▸ WHAT THE EXERCISE ASKS
The required output is a single number: how many lines of the material contain the string "from".
________________
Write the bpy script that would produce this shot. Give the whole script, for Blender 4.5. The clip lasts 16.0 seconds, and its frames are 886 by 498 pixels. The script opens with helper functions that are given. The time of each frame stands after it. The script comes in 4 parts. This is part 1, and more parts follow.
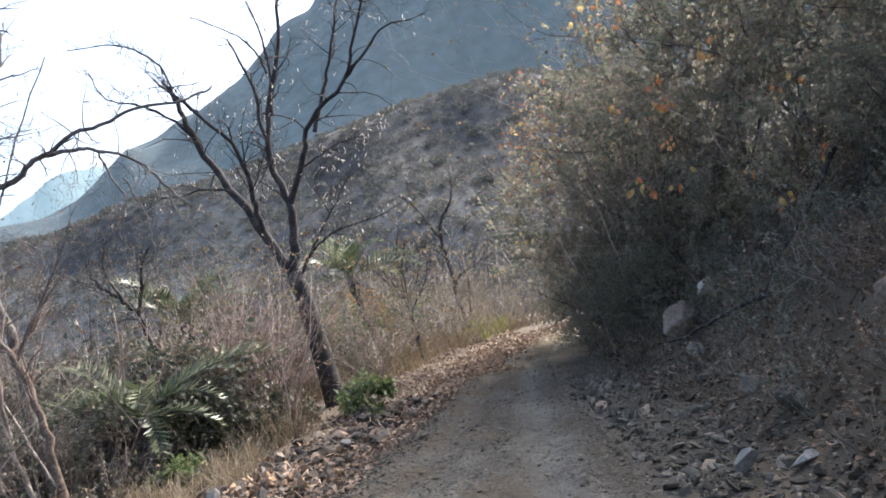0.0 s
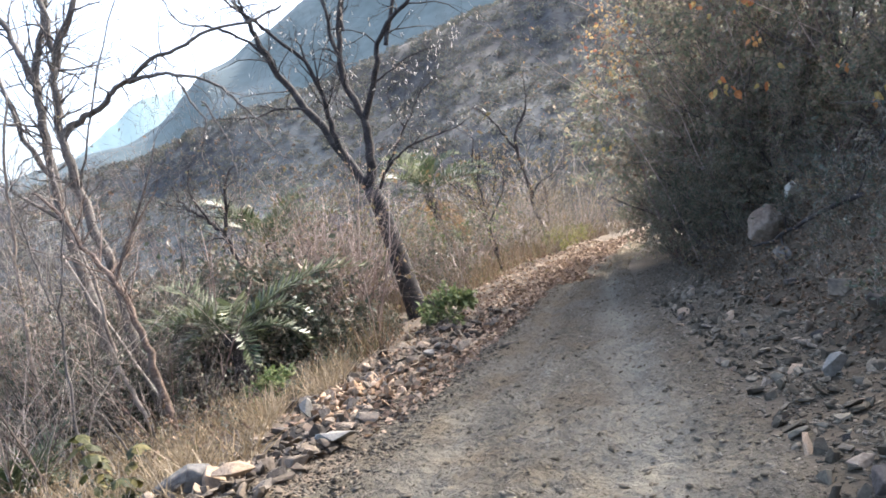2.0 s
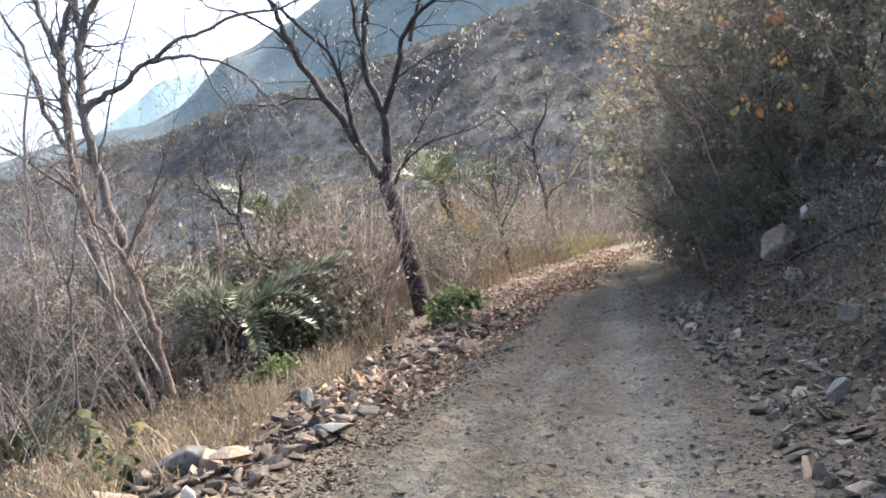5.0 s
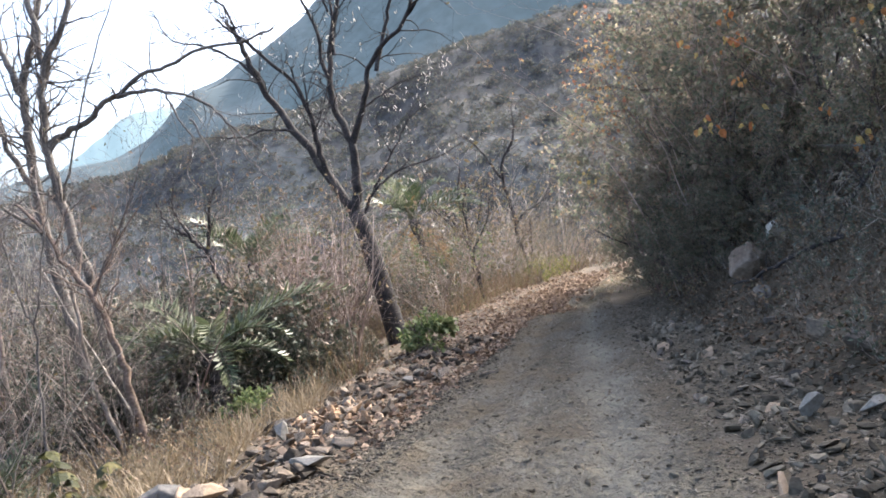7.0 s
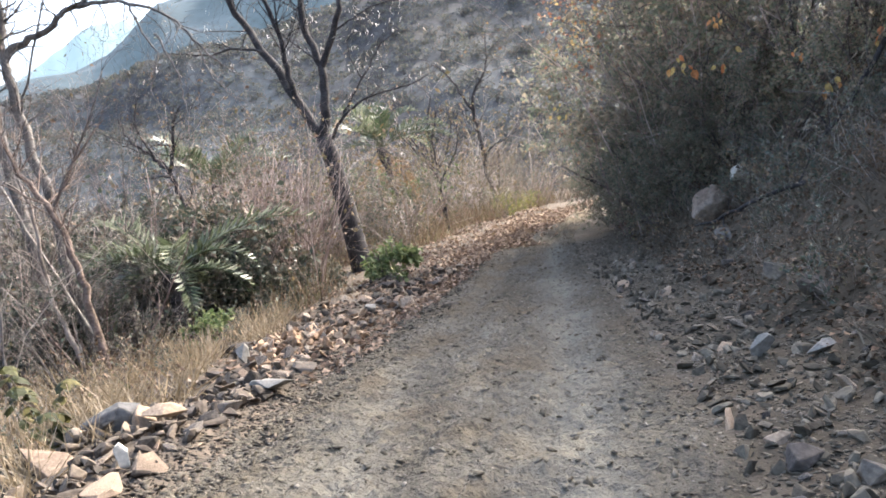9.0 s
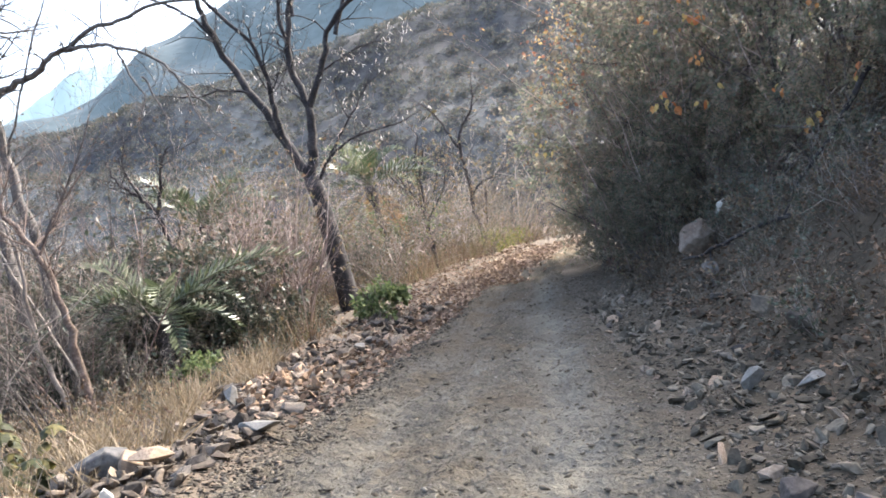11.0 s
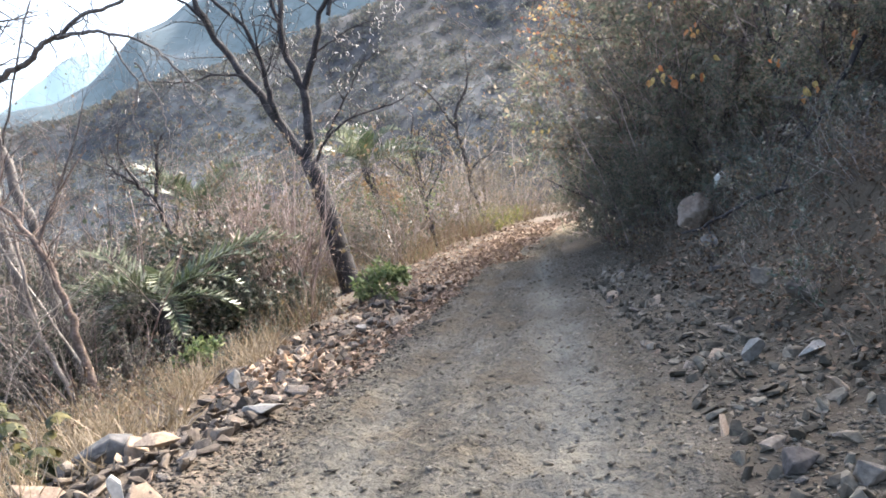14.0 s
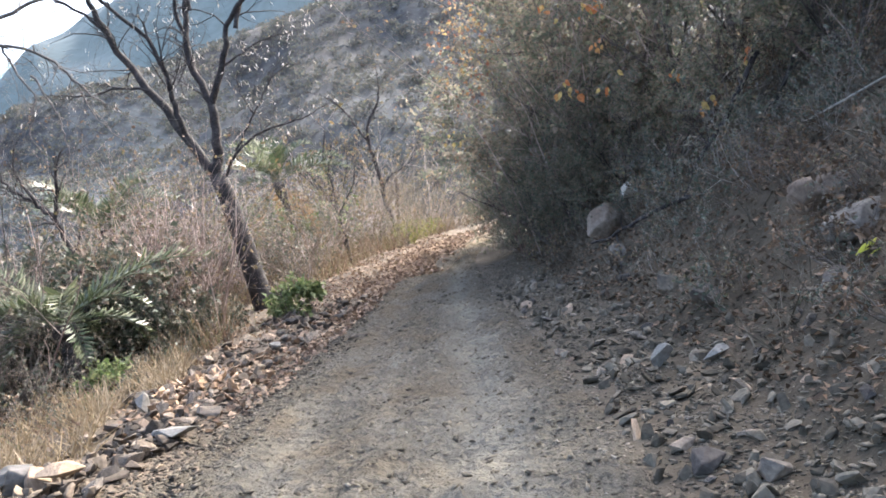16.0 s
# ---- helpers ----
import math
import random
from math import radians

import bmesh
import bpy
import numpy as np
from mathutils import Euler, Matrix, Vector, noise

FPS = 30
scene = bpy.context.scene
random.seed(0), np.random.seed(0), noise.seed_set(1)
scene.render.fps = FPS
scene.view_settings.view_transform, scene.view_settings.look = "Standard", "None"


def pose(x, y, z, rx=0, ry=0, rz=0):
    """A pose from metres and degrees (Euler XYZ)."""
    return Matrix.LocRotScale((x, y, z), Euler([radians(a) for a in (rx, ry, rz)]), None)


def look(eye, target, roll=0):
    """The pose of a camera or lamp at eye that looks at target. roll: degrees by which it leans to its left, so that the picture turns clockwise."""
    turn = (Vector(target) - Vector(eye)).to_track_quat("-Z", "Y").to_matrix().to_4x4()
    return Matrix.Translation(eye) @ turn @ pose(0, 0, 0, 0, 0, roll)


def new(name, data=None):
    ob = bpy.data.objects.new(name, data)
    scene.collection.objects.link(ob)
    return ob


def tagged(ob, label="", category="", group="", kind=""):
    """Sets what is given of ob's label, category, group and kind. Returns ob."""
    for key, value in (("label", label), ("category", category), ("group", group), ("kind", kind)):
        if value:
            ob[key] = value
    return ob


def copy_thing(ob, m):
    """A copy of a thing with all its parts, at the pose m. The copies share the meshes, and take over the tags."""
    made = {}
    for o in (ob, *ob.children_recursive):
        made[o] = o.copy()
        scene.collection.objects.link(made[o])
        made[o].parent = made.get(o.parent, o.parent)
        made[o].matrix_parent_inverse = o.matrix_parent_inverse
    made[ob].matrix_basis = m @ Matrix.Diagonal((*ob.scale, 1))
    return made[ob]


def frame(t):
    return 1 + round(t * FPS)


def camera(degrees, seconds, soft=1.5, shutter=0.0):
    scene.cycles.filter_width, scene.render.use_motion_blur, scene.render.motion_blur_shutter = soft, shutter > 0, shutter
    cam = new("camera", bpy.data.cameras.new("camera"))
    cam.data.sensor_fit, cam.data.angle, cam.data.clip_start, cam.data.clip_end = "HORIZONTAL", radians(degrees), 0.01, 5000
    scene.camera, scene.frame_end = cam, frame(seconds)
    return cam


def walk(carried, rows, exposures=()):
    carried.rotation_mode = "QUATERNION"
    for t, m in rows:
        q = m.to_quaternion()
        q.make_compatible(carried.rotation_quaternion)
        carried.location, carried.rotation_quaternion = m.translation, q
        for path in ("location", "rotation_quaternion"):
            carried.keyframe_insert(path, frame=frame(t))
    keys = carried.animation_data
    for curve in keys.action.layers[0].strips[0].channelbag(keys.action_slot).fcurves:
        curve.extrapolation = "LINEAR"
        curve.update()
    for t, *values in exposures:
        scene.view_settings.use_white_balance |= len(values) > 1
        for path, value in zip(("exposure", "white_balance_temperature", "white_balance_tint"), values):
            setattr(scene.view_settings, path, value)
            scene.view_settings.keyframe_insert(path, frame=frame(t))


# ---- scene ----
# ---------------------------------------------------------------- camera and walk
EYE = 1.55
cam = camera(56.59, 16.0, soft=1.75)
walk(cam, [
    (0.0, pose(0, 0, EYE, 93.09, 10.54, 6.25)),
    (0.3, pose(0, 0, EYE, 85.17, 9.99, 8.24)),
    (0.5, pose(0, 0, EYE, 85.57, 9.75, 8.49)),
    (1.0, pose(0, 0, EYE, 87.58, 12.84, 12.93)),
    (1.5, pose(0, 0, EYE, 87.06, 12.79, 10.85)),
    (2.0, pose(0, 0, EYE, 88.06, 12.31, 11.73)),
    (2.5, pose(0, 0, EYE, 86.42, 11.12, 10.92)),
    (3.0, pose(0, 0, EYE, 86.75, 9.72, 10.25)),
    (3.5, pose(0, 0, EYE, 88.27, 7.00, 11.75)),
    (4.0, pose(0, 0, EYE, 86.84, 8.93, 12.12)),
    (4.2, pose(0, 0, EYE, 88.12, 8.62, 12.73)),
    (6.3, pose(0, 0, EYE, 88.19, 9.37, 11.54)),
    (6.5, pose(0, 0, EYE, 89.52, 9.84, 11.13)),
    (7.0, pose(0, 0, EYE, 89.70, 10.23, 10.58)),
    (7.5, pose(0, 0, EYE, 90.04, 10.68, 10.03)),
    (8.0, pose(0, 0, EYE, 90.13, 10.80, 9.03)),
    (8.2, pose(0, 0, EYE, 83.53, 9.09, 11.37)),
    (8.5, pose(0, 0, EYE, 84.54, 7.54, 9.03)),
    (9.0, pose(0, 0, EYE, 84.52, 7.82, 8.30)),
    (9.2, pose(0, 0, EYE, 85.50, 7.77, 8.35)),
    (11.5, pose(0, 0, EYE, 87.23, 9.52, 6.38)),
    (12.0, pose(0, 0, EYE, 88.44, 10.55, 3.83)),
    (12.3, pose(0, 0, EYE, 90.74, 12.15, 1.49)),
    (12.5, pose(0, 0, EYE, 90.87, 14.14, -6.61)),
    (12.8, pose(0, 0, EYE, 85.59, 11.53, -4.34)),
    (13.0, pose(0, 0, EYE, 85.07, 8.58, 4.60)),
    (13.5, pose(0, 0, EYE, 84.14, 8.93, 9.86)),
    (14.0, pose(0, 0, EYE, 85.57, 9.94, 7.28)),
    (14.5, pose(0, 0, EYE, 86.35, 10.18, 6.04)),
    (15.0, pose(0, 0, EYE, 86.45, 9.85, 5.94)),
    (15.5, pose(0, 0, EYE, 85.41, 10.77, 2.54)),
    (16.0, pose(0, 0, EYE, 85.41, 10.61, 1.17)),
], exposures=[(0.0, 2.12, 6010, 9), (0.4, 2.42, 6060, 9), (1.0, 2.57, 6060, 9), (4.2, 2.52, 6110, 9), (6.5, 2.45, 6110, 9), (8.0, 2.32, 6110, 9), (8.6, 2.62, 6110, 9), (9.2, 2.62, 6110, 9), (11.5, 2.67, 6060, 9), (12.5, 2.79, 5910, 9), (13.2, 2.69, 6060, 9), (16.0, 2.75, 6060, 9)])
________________
▸ ANSWER TO THE EXERCISE
3